Categorie 2: andere NGT-gewassen
Voor alle overige NGT-planten (‘categorie 2 NGT-planten’) blijven de eisen van de huidige GMO-wetgeving gelden. Ze worden onderworpen aan een risicobeoordeling en autorisatie voordat ze op de markt kunnen worden gebracht. Ze moeten ook worden gedetecteerd en geëtiketteerd als GMO, met de mogelijkheid van een vrijwillig label om het doel van de genetische modificatie aan te geven. De risicobeoordeling, detectiemethode en monitoringvereisten worden aangepast aan verschillende risicoprofielen. Daarnaast komen er regelgevende stimulansen voor NGT-planten met eigenschappen die kunnen bijdragen aan duurzaamheidsdoelstellingen. Een zorgpunt is dat in principe een detectiemethode moet worden aangeleverd om de ‘categorie 2 plant’ te onderscheiden van anderen, tenzij de aanvrager kan onderbouwen dat dit niet mogelijk is. Hoé een aanvrager moet beargumenteren dat dit niet mogelijk is, wordt vooralsnog niet duidelijk uit het voorstel.

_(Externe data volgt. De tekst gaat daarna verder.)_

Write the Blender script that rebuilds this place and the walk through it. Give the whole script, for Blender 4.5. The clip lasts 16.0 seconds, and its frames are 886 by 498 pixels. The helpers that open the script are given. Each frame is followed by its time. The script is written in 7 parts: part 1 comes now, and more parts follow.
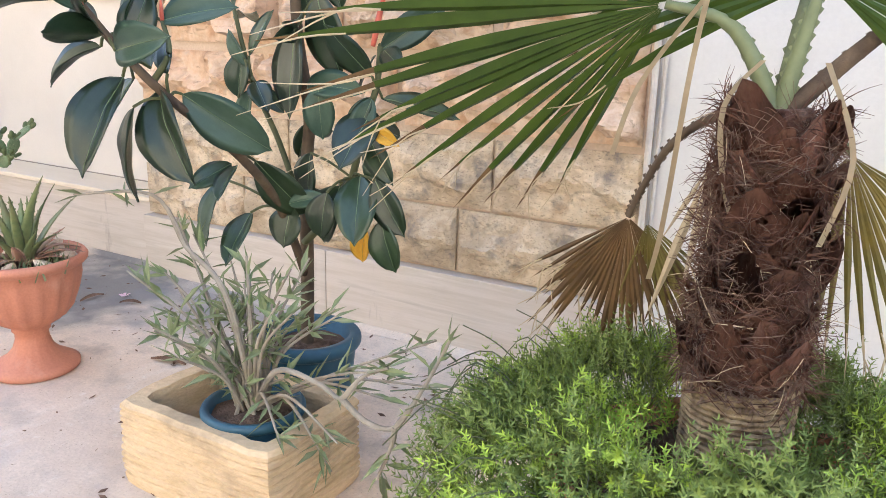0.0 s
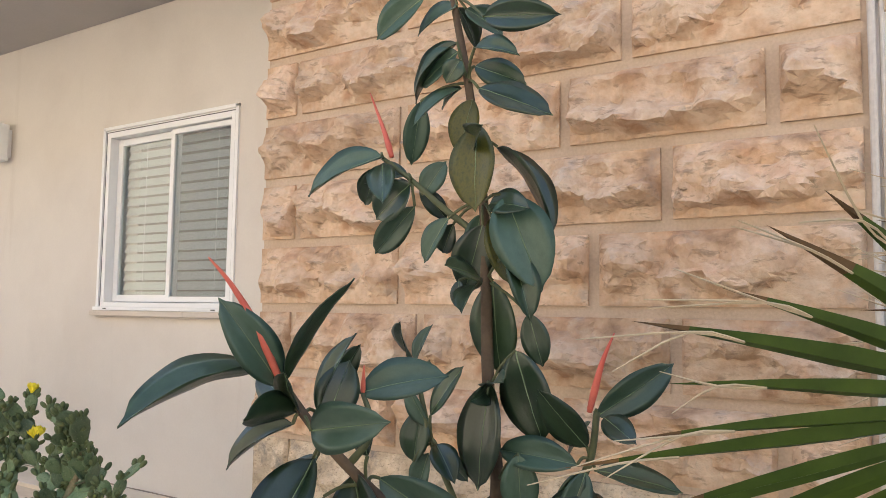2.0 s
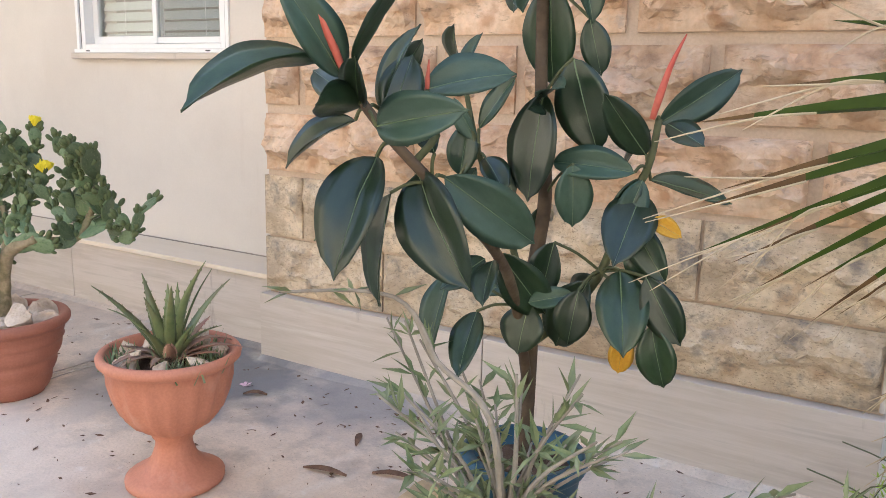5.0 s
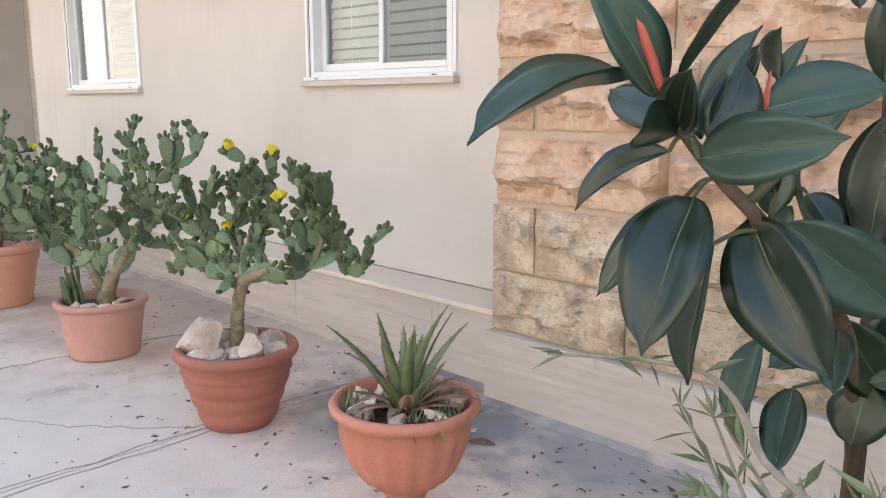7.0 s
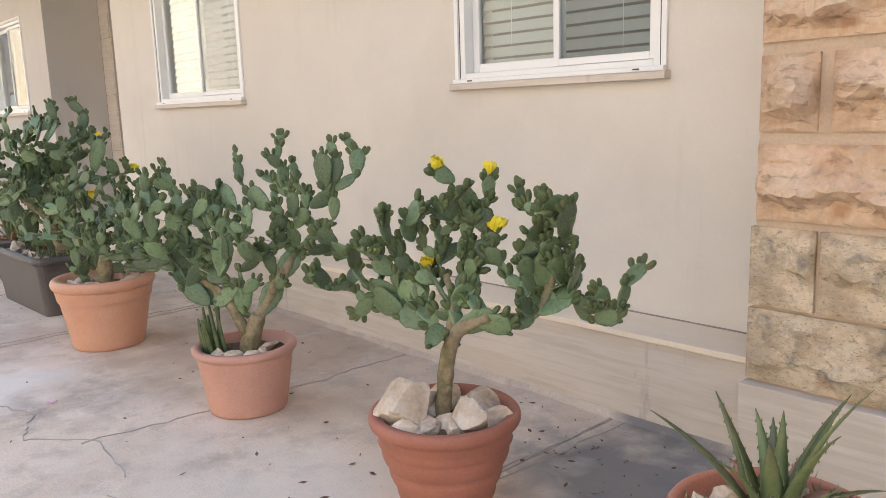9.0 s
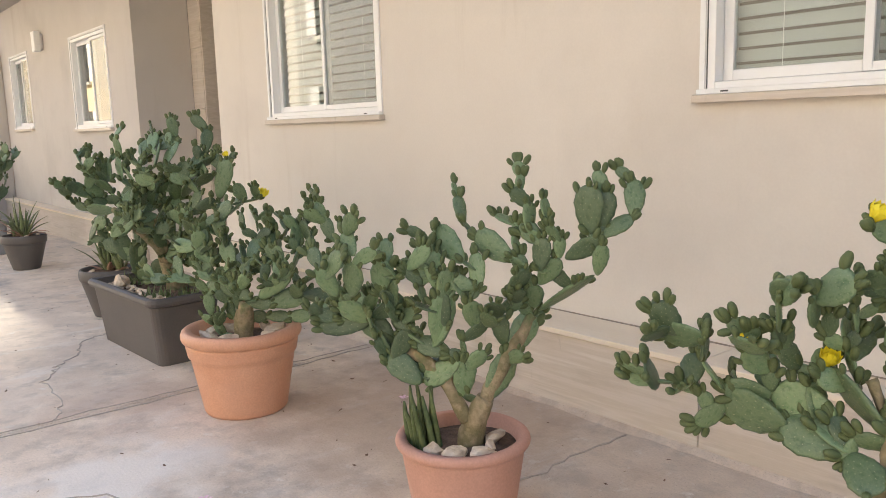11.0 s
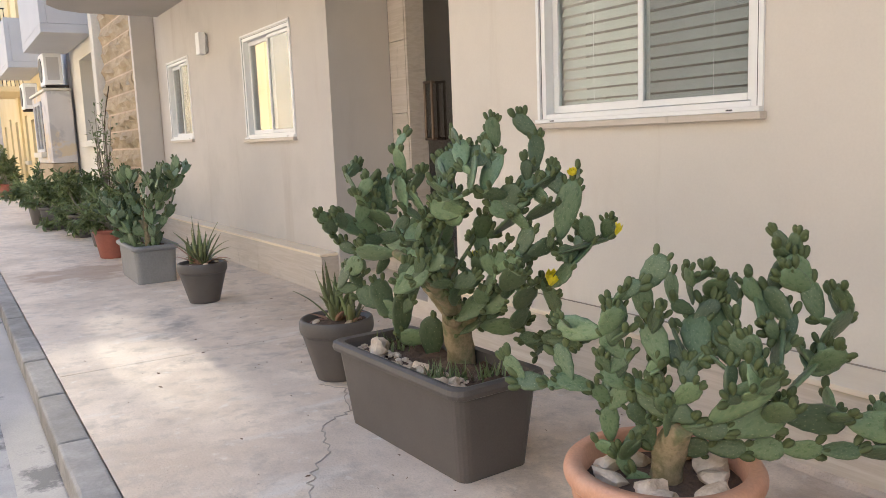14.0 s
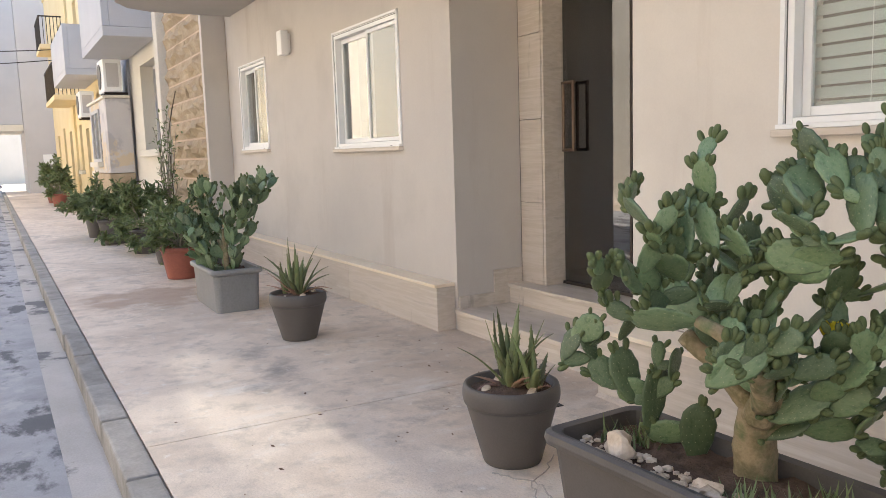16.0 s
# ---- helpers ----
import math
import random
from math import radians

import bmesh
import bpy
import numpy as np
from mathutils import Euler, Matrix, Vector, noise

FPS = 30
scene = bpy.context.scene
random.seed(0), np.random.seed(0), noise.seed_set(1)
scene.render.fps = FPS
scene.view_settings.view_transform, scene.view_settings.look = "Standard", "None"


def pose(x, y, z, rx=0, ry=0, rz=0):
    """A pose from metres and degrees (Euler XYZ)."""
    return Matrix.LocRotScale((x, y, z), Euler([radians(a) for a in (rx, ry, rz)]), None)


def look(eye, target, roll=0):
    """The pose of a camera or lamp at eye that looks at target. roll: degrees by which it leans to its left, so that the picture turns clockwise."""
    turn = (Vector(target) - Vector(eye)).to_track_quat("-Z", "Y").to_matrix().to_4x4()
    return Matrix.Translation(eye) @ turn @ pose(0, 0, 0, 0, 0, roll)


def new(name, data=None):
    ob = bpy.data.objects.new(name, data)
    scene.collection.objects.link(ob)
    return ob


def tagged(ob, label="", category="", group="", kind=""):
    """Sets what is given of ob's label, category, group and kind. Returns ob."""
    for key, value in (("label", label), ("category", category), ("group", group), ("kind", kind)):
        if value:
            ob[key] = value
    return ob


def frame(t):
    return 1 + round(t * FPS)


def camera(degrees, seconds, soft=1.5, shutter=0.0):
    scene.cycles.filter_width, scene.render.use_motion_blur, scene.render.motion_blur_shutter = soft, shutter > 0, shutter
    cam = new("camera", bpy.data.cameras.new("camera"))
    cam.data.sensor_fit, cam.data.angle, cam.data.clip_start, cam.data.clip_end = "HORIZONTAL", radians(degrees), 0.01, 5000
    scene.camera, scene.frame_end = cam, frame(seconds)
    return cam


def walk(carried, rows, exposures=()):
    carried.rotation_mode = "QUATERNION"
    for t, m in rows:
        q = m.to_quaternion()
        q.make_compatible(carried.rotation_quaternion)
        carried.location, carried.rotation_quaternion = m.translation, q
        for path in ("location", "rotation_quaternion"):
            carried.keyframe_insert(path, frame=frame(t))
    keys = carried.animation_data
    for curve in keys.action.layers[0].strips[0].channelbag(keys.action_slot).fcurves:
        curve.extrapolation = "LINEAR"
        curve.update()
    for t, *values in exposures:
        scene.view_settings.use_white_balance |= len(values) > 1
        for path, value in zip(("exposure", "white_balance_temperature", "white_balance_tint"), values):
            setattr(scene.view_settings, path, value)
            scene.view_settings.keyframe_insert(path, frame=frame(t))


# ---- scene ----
cam = camera(58.9, 16.0, soft=0.8)
METRES, EYE, TILT, LEAN, TURN = 6.6, 1.24, -0.07, -0.12, 30.0
ROWS = [
    (0.0, 0.0, 0.0, 0.0, 0.34, -15.66, -1.21),
    (0.5, -0.0196, 0.0027, 0.006, 2.63, -10.35, -1.03),
    (1.0, -0.0327, 0.019, 0.0137, 3.97, -4.52, -0.94),
    (1.5, -0.0462, 0.0393, 0.0211, 4.3, 0.99, -0.84),
    (2.0, -0.0643, 0.0471, 0.0268, 3.3, 4.52, -0.68),
    (2.5, -0.0847, 0.0466, 0.0268, 1.45, 4.27, -0.6),
    (3.0, -0.0916, 0.0462, 0.021, -0.2, 1.37, -0.64),
    (3.5, -0.0901, 0.0509, 0.0154, -1.34, -2.76, -0.68),
    (4.0, -0.0906, 0.0531, 0.0086, -1.93, -7.08, -0.85),
    (6.5, -0.1157, 0.0776, -0.0006, 10.58, -13.88, -0.8),
    (7.0, -0.1284, 0.0989, 0.0015, 14.83, -10.26, -0.01),
    (7.5, -0.1537, 0.1155, 0.002, 15.95, -9.38, 0.92),
    (8.0, -0.1892, 0.1284, 0.0017, 16.29, -10.13, 1.32),
    (8.5, -0.2196, 0.1438, 0.0019, 16.88, -10.42, 1.48),
    (9.0, -0.2526, 0.1617, 0.003, 17.38, -9.89, 1.83),
    (11.5, -0.4509, 0.2686, 0.0093, 21.19, -8.58, 1.54),
    (12.0, -0.4943, 0.2952, 0.0083, 22.56, -8.58, 1.6),
    (12.5, -0.5346, 0.3126, 0.0101, 24.02, -8.5, 1.81),
    (13.0, -0.58, 0.3295, 0.0138, 25.61, -8.38, 1.97),
    (13.5, -0.62, 0.3518, 0.0134, 26.74, -8.21, 2.17),
    (14.0, -0.6638, 0.3798, 0.0134, 27.38, -7.95, 2.33),
    (14.5, -0.7097, 0.3995, 0.0146, 27.78, -7.77, 2.24),
    (15.0, -0.7531, 0.4239, 0.0159, 28.11, -7.53, 2.13),
    (15.5, -0.7935, 0.4501, 0.017, 28.74, -7.23, 1.98),
    (16.0, -0.8369, 0.4704, 0.0151, 30.18, -6.93, 1.88),
]
walk(cam, [(t, pose(0, 0, EYE, TILT, LEAN, TURN) @ pose(METRES * x, METRES * y, METRES * z, 90 + pitch, roll, yaw)) for t, x, y, z, yaw, pitch, roll in ROWS],
     [(0.0, 2.66, 6460, 10), (0.5, 2.58, 6530, 10), (1.0, 2.36, 6630, 10), (2.0, 1.92, 6730, 10), (3.0, 2.02, 6700, 10), (4.0, 2.24, 6680, 10), (6.5, 2.28, 6180, 10), (7.5, 2.03, 6360, 10), (8.2, 2.02, 6530, 10), (9.0, 2.0, 6730, 10), (11.5, 1.96, 7130, 10), (13.0, 1.88, 6930, 10), (15.0, 1.90, 6730, 10), (16.0, 1.87, 6680, 10)])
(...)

Geen NGT in biologische ketens
Het voorstel stelt dat alle NGT-gewassen, ongeacht de categorie, voor de biologische sector gezien moeten worden als gereguleerde GMO. Kortom: NGT-gewassen kunnen niet gebruikt worden in biologische teelten en ketens. Dit betekent dat ook gewassen uit categorie 1, die dus als ‘even natuurlijk als klassieke veredeling’ worden beschouwd, niet in de biologische teelten gebruikt mogen worden. Veredelaars kunnen en willen transparant zijn over de nieuwe technieken die zij gebruiken zodat boeren en de ketens naar de consument keuzevrijheid hebben.

Lidstaten kunnen reactie geven
Notificatie voor ‘categorie 1 planten’ wordt gedaan bij een nationale autoriteit. Deze informeert vervolgens de Europese Commissie en andere lidstaten. Andere lidstaten kunnen dan nog commentaren geven op de beslissing of planten voldaan hebben aan de ‘categorie 1 criteria’, waarna de European Food and Safety Authority de uiteindelijke beslissing maakt of er voldaan is aan de criteria. Plantum hoopt dat de mogelijkheid om commentaar te geven door lidstaten niet leidt tot (onnodige) vertraging in het verificatieproces.

Politiek vervolg
Na publicatie van dit voorstel starten de discussies in de Europese Raad en het Europees Parlement (EP). De eerste vergadering van Europese landbouwministers staat vooralsnog gepland op 24 en 25 juli. Het EP start de discussies waarschijnlijk in augustus. Verschillende partijen hebben de ambitie uitgesproken om nog vóór de Europese verkiezingen in juni 2024 tot een besluit te komen over dit voorstel. Plantum ondersteunt deze ambitie van harte.

Naar verwachting zal de Nederlandse overheid snel met een kabinetsreactie komen, die na het zomerreces in de Tweede Kamer besproken zal worden.